Es ist sogar möglich, dass das alleinige Sorgerecht auf die Mutter übertragen wird, wenn sich die Eltern über den Aufenthalt des Kindes streiten. Das gilt selbst dann, wenn sich das Kind für einen Verbleib beim Vater ausgesprochen hat. So hat das Oberlandesgericht München in einer Entscheidung der Mutter das alleinige Sorgerecht ausgesprochen, obwohl das 14-jährige Mädchen sich nachdrücklich für einen Wechsel zum Vater nach Amerika ausgesprochen hat. Entscheidend war hier das Kindswohl, erläutert die Arbeitsgemeinschaft Familienrecht im Deutschen Anwaltverein (DAV). So muss man sich über den Kindeswillen hinwegsetzen, wenn andere gewichtige Gründe dagegen sprechen.
Aufenthaltsbestimmungsrecht bei der Mutter – Kindesentziehung durch den Vater
Die Eltern sind geschieden und haben eine gemeinsame Tochter, für die auch das gemeinsame Sorgerecht besteht. Lediglich für die Teilbereiche Gesundheitsvorsorge und Aufenthaltsbestimmung wurde der Mutter das Sorgerecht alleine übertragen. Der Vater ist US-Amerikaner, die Mutter polnische Staatsangehörige. Die Familie lebte während der Kleinkindzeit der Tochter etwa ein Jahr in Amerika, die übrige Zeit in Deutschland. Der Vater lebt mittlerweile wieder in den USA.

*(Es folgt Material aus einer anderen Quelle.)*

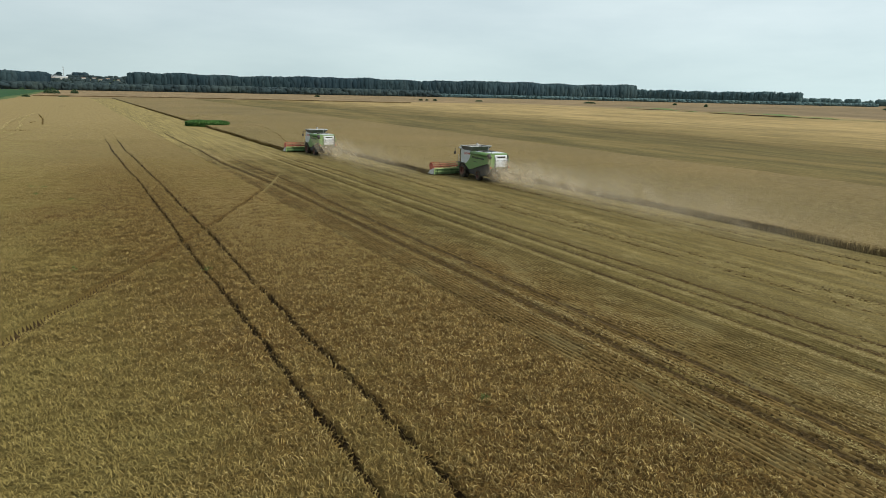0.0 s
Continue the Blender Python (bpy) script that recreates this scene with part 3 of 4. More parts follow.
# the same crop beyond the harvesters
for x0, x1, y0, y1, dens, size in ((NEAR_X1, 95, 10, NEAR_TIP - 0.9, 22, 1.35), (NEAR_X0, 95, NEAR_TIP - 0.9, FAR_TIP - 0.9, 22, 1.35), (FAR_X0 + 0.4, 90, FAR_TIP - 0.9, 200, 12, 1.7), (FAR_X0 + 0.4, 90, 200, 300, 3, 3)):
    x, y = scatter(x0, x1, y0, y1, dens)
    keep = rng.uniform(0, 1, len(x)) > ((x - x0) / (x1 - x0)) ** 1.5
    x, y = x[keep], y[keep]
    v, f = ears(x, y, np.full(len(x), 0.62), 0.16 * size, 0.014 * size, 0.12, 0.08)
    stuff("wheat", v, f, EAR_FAR, "ripe wheat ears still standing in front of the harvesters", "wheat")


def stalks(x, y, z0, h, w, wall=False):
    n = len(x)
    a = rng.normal(np.pi / 2, 0.3, n) if wall else rng.uniform(0, np.pi, n)
    lx, ly = rng.normal(0, 0.07, n), rng.normal(0, 0.07, n)
    hh = h * rng.uniform(0.7, 1.15, n)
    ww = w * rng.uniform(0.6, 1.3, n)
    v = np.empty((n, 3, 3), np.float32)
    v[:, 0] = np.stack([x - np.cos(a) * ww, y - np.sin(a) * ww, z0], -1)
    v[:, 1] = np.stack([x + np.cos(a) * ww, y + np.sin(a) * ww, z0], -1)
    v[:, 2] = np.stack([x + lx, y + ly, z0 + hh], -1)
    return v.reshape(-1, 3), np.arange(n * 3).reshape(n, 3)


# cut edges of the standing crop, and the walls of the wheel tracks
y = rng.uniform(8, 150, 14000)
x = edge_x(y) + rng.normal(0.02, 0.06, len(y))
v, f = stalks(x, y, np.zeros(len(y)), 0.46, 0.012)
stuff("wheat_stalks", v, f, STALK, "upright straw stalks along the cut edge of the wheat", "wheat")
y = FAR_TIP - 0.9 + 330 * rng.uniform(0, 1, 16000) ** 1.4
x = far_left_edge(y) + rng.normal(-0.10, 0.06, len(y))
v, f = stalks(x, y, np.zeros(len(y)), 0.78, 0.035, True)
stuff("wheat_stalks", v, f, STALK, "brown straw stalks along the uncut wheat wall", "wheat")
y = rng.uniform(8, FAR_TIP - 0.9, 14000)
x = far_left_edge(y) + rng.normal(-0.10, 0.06, len(y))
v, f = stalks(x, y, np.zeros(len(y)), 0.78, 0.03, True)
stuff("wheat_stalks", v, f, STALK, "brown straw stalks along the uncut wheat wall", "wheat")

# stalks that line the tramlines and the crossing track
y = rng.uniform(14, 120, 90000)
x = np.where(rng.uniform(0, 1, len(y)) < 0.62, rng.choice((TRAM_A, TRAM_B), len(y)) + 0.25 + rng.uniform(-0.75, 0.75, len(y)), np.interp(y, TRACK[:, 1], TRACK[:, 0]) + rng.uniform(-0.6, 0.6, len(y)))
gap = gap_depth(x, y)
keep = (gap > 0.12) & (gap < 0.97) & (x < edge_x(y))
x, y, gap = x[keep], y[keep], gap[keep]
v, f = stalks(x, y, np.full(len(x), 0.02), (0.50 - 0.30 * gap) * rng.uniform(0.7, 1.0, len(x)), 0.016)
stuff("wheat_stalks", v, f, STALK, "leaning straw stalks along the wheel tracks in the wheat", "wheat")

# stubble tufts in rows
rows = np.arange(20.0, 50.0, ROW)
x = np.repeat(rows, 2600)
y = np.tile(np.linspace(8, 125, 2600), len(rows)) + rng.uniform(-0.05, 0.05, len(rows) * 2600)
x = x + rng.normal(0, 0.03, len(x))
rut = sum(np.clip(1 - np.abs(x - rut_x(r, y)) / 0.35, 0, 1) for r in RUTS)
keep = (x > edge_x(y) + 0.05) & (x > 26.2) & (rut < rng.uniform(0.1, 1.2, len(x))) & (y > 8 + (x - 20) * 0.35) & (rng.uniform(0, 1, len(x)) < 0.9 * np.clip((50 - x) / 16, 0, 1) * np.clip((125 - y) / 35, 0, 1))
x, y = x[keep], y[keep]
v, f = stalks(x, y, np.full(len(x), 0.07), 0.055, 0.020)
stuff("stubble_tufts", v, f, TUFT, "short cut straw stubble standing in rows", "stubble")


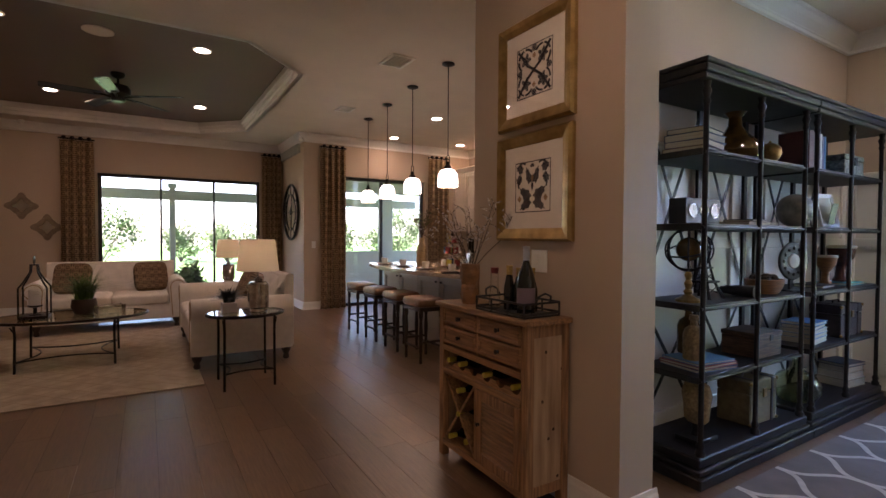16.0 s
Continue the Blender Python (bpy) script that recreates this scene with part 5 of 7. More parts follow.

Es gab eine Vielzahl von Umgangs- und Sorgerechtsverfahren. Die Tochter lebt seit der Trennung vorwiegend bei der Mutter, sie besucht derzeit eine Realschule. Von einem Besuch mit dem Vater in Amerika im Rahmen eines Ferienbesuchs im August 2012 kehrte die Tochter nicht mehr zurück. Erst nach einem Verfahren gemäß des Haager Kindesentführungsübereinkommens wurde sie im Januar 2013 nach Deutschland zurückgebracht.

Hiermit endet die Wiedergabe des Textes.